The bigger the differences in probabilities and payouts, the greater the deviations, as measured by variance, can be. For the Game 3 with two dice and the need to roll the total of either 2 or 12 the short-term balance can range from -$124 to +$124.
In the Game 4 – the single number bet in Roulette – there is the biggest variance of possible short-term results that can be found in the interval -$180 to +$180. But again, let us highlight that the balance of each of the four games should approximate zero. The bets in all four games are fair, thus no party gains or losses a thing in the long run.
Why a Casino Cannot Offer a Fair Bet
Casinos and other betting companies are profit-driven. In order to be profitable they must secure some edge right from the beginning. Their business model is based on the positive expected value. The players are paid out less than what corresponds to the probability (the fair bet). The expected value (or return) of the players is negative.
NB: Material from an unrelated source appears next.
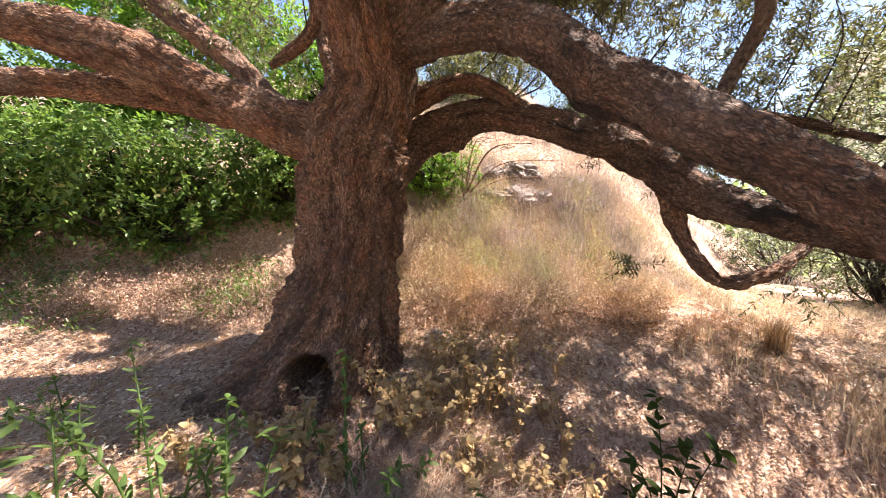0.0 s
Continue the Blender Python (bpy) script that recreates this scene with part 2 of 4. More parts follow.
def thing(name, label, category, at=(0, 0, 0), group="", kind=""):
    ob = new(name)
    ob.location = at
    return tagged(ob, label, category, group, kind)


def part_mesh(name, me, material, parent, label=""):
    """Links a mesh in world coordinates as one part under parent."""
    me.materials.append(material)
    ob = new(name, me)
    if parent is not None:
        ob.parent = parent
        ob.matrix_parent_inverse = Matrix.Translation(parent.location).inverted()
    return tagged(ob, label) if label else ob


def spline(points, step):
    """A smooth line of places and radii through the given ones, about step metres apart."""
    p = np.array(points, float)
    p = np.vstack([2 * p[0] - p[1], p, 2 * p[-1] - p[-2]])
    out = []
    for a, b, c, d in zip(p, p[1:], p[2:], p[3:]):
        n = max(2, int(np.linalg.norm(c[:3] - b[:3]) / step))
        t = (np.arange(n) / n)[:, None]
        out.append(0.5 * (2 * b + (c - a) * t + (2 * a - 5 * b + 4 * c - d) * t**2 + (3 * b - a - 3 * c + d) * t**3))
    out.append(p[-2][None])
    out = np.vstack(out)
    out[:, 3] = np.maximum(out[:, 3], 0.0012)
    return out


def frames_along(c):
    tan = np.gradient(c[:, :3], axis=0)
    tan /= np.linalg.norm(tan, axis=1)[:, None] + 1e-9
    ref = np.array([0.31, -0.9, 0.3]) if abs(tan[0] @ np.array([0.31, -0.9, 0.3])) < 0.9 else np.array([1.0, 0, 0])
    us = []
    u = ref
    for t in tan:
        u = u - t * (u @ t)
        u = u / (np.linalg.norm(u) + 1e-9)
        us.append(u)
    us = np.array(us)
    return tan, us, np.cross(tan, us)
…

In the long run they will lose a percentage of their bets (see the single number bet in Roulette above) and of course it holds true that a player's loss is a casino's gain (and vice versa, but the probability is on the casino's side).
The casino has the mathematical edge over the player, it expects a positive long-term average return. It is not precise to speak of a profit but a margin (the profit is a positive difference between revenues and costs). In the gambling industry there is a plenty of games and particular wagers, whereas the house edge can differ substantially.
If a casino paid a fair bet, it would work for a while as a charity before it would go bankrupt. The expected value of the fair bet is null (EV = 0 or 0%), so the margin is 0%. The casino would not earn a dime in the long run (no edge over the players), while it would be left with all the costs and expenditures such as rents, wages, security etc. The revenues from betting would be zero and financing of such operation could not be called otherwise than a charity.